__Task directions__. Here are records with pictures in them. Copy all of them exactly and leave the pictures out.

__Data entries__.
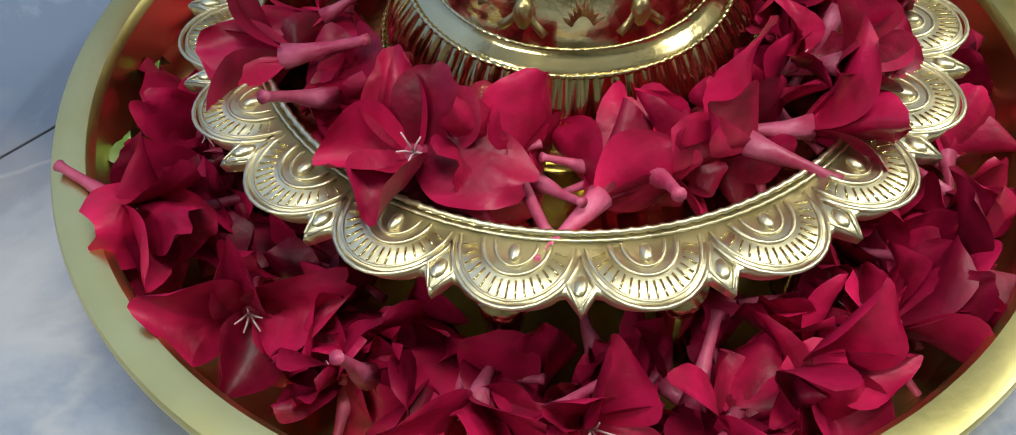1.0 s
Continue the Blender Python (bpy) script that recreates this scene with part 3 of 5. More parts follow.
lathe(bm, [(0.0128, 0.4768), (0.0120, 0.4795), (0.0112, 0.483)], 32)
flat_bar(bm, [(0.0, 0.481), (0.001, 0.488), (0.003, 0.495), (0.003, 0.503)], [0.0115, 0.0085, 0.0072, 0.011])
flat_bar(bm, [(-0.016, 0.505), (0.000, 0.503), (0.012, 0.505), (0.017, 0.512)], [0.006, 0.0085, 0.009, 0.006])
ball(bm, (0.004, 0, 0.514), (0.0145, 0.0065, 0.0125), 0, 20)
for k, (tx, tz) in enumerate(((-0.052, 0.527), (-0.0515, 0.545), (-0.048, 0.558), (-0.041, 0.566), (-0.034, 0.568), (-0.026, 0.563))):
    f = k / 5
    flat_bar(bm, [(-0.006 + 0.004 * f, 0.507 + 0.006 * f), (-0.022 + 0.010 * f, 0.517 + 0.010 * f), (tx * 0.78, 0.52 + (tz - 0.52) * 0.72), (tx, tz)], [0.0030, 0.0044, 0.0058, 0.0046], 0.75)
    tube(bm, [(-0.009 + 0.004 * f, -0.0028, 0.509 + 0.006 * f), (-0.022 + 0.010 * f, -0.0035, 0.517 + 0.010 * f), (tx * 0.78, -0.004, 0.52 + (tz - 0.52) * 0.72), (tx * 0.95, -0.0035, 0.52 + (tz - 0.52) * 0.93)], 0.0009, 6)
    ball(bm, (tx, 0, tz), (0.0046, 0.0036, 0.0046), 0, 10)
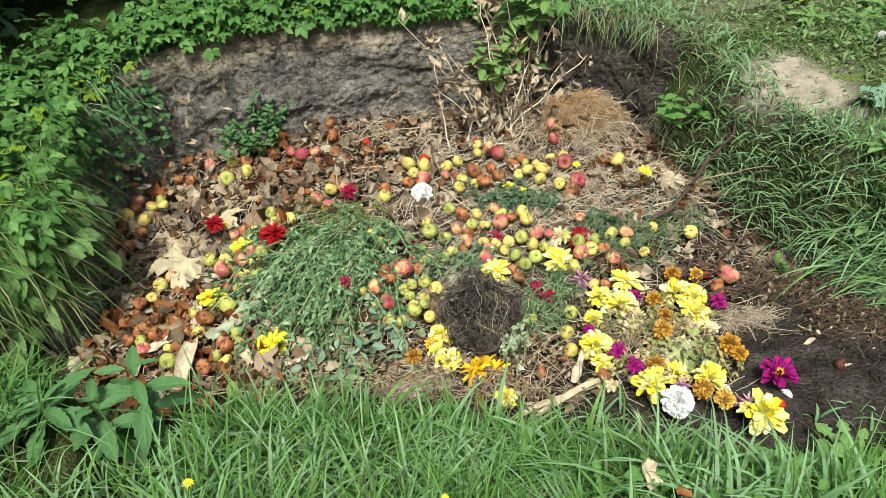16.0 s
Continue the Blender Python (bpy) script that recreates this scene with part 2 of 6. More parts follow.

__Full answer__.
1.0 s
Continue the Blender Python (bpy) script that recreates this scene with part 3 of 5. More parts follow.
lathe(bm, [(0.0128, 0.4768), (0.0120, 0.4795), (0.0112, 0.483)], 32)
flat_bar(bm, [(0.0, 0.481), (0.001, 0.488), (0.003, 0.495), (0.003, 0.503)], [0.0115, 0.0085, 0.0072, 0.011])
flat_bar(bm, [(-0.016, 0.505), (0.000, 0.503), (0.012, 0.505), (0.017, 0.512)], [0.006, 0.0085, 0.009, 0.006])
ball(bm, (0.004, 0, 0.514), (0.0145, 0.0065, 0.0125), 0, 20)
for k, (tx, tz) in enumerate(((-0.052, 0.527), (-0.0515, 0.545), (-0.048, 0.558), (-0.041, 0.566), (-0.034, 0.568), (-0.026, 0.563))):
    f = k / 5
    flat_bar(bm, [(-0.006 + 0.004 * f, 0.507 + 0.006 * f), (-0.022 + 0.010 * f, 0.517 + 0.010 * f), (tx * 0.78, 0.52 + (tz - 0.52) * 0.72), (tx, tz)], [0.0030, 0.0044, 0.0058, 0.0046], 0.75)
    tube(bm, [(-0.009 + 0.004 * f, -0.0028, 0.509 + 0.006 * f), (-0.022 + 0.010 * f, -0.0035, 0.517 + 0.010 * f), (tx * 0.78, -0.004, 0.52 + (tz - 0.52) * 0.72), (tx * 0.95, -0.0035, 0.52 + (tz - 0.52) * 0.93)], 0.0009, 6)
    ball(bm, (tx, 0, tz), (0.0046, 0.0036, 0.0046), 0, 10)
16.0 s
Continue the Blender Python (bpy) script that recreates this scene with part 2 of 6. More parts follow.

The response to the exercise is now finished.